↓↓↓

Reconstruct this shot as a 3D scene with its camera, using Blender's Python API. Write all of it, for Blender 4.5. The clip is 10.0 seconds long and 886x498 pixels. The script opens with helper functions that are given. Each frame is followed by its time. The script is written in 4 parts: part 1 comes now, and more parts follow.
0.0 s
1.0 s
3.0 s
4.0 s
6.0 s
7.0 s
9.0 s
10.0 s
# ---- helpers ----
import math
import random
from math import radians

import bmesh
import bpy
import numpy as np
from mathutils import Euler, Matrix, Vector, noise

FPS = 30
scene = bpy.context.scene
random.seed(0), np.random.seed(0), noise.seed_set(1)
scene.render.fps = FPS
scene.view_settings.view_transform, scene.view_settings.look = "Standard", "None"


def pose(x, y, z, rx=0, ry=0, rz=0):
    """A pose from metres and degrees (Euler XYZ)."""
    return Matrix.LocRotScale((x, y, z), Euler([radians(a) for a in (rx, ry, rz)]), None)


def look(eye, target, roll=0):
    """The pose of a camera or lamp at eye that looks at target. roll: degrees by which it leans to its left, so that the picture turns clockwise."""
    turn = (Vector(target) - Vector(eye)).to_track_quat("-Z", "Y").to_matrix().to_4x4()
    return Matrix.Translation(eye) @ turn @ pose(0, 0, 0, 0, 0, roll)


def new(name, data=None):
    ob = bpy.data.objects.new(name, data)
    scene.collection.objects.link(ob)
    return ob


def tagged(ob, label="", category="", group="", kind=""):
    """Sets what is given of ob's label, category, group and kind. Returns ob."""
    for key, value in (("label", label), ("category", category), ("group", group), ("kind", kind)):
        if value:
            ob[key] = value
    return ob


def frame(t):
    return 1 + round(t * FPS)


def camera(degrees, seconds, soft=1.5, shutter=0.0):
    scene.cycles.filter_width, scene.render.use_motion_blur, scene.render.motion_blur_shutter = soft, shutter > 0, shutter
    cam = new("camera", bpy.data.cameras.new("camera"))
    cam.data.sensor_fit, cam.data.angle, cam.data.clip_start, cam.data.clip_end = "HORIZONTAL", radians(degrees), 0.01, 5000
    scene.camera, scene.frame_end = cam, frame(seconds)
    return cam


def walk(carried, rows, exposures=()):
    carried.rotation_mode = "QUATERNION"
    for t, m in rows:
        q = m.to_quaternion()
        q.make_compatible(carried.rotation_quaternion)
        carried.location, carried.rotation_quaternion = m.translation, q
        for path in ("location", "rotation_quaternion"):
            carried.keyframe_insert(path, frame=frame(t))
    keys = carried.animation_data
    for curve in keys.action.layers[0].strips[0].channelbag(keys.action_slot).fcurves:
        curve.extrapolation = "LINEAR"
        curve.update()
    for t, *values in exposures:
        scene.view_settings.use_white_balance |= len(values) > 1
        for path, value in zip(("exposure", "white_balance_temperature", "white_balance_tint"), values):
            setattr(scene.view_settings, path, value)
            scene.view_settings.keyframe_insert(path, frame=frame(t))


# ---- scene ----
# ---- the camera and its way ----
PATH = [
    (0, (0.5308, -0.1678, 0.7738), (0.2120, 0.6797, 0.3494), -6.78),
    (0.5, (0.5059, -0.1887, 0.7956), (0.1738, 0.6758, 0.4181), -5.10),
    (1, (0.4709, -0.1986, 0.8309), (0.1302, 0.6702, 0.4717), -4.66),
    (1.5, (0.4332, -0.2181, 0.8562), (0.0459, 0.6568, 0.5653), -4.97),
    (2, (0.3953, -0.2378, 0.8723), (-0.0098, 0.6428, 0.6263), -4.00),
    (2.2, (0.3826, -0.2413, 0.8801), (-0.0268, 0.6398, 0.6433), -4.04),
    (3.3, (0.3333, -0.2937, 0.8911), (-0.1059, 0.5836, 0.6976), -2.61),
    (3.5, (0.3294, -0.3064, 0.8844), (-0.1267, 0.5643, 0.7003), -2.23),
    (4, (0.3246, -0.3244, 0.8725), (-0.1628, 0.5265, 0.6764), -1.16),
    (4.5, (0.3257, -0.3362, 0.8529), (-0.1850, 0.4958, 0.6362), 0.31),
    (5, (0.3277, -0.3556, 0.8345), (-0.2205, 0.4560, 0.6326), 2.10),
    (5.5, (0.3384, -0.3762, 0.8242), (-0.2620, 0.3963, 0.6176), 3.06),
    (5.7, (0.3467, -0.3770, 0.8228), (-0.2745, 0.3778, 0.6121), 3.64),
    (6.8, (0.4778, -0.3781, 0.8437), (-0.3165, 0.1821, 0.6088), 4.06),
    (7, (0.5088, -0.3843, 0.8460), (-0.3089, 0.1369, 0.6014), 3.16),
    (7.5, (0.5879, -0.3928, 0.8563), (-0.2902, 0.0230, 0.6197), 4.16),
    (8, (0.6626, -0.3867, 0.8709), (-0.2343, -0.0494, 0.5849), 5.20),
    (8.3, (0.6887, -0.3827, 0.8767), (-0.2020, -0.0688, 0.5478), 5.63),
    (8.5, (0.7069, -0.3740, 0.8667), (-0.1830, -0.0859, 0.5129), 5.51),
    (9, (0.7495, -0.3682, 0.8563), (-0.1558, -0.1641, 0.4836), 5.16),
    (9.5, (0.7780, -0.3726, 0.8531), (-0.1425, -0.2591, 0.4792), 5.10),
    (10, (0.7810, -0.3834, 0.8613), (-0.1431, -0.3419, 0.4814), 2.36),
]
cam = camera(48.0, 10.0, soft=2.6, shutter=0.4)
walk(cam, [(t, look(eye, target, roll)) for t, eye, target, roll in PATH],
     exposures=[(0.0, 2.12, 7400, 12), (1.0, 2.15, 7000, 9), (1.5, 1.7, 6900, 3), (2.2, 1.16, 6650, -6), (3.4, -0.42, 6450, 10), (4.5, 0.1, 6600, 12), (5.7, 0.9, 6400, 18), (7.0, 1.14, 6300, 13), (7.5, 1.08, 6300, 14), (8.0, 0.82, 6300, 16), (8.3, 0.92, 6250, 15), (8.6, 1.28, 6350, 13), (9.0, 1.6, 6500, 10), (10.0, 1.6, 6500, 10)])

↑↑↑

§ Do this
Write out the listing's lines exactly, from its first line through the line that contains "return Matrix.LocRotScale((x, y, z), Euler([radians(a)", and stop there.

§ Final result
Reconstruct this shot as a 3D scene with its camera, using Blender's Python API. Write all of it, for Blender 4.5. The clip is 10.0 seconds long and 886x498 pixels. The script opens with helper functions that are given. Each frame is followed by its time. The script is written in 4 parts: part 1 comes now, and more parts follow.
0.0 s
1.0 s
3.0 s
4.0 s
6.0 s
7.0 s
9.0 s
10.0 s
# ---- helpers ----
import math
import random
from math import radians

import bmesh
import bpy
import numpy as np
from mathutils import Euler, Matrix, Vector, noise

FPS = 30
scene = bpy.context.scene
random.seed(0), np.random.seed(0), noise.seed_set(1)
scene.render.fps = FPS
scene.view_settings.view_transform, scene.view_settings.look = "Standard", "None"


def pose(x, y, z, rx=0, ry=0, rz=0):
    """A pose from metres and degrees (Euler XYZ)."""
    return Matrix.LocRotScale((x, y, z), Euler([radians(a) for a in (rx, ry, rz)]), None)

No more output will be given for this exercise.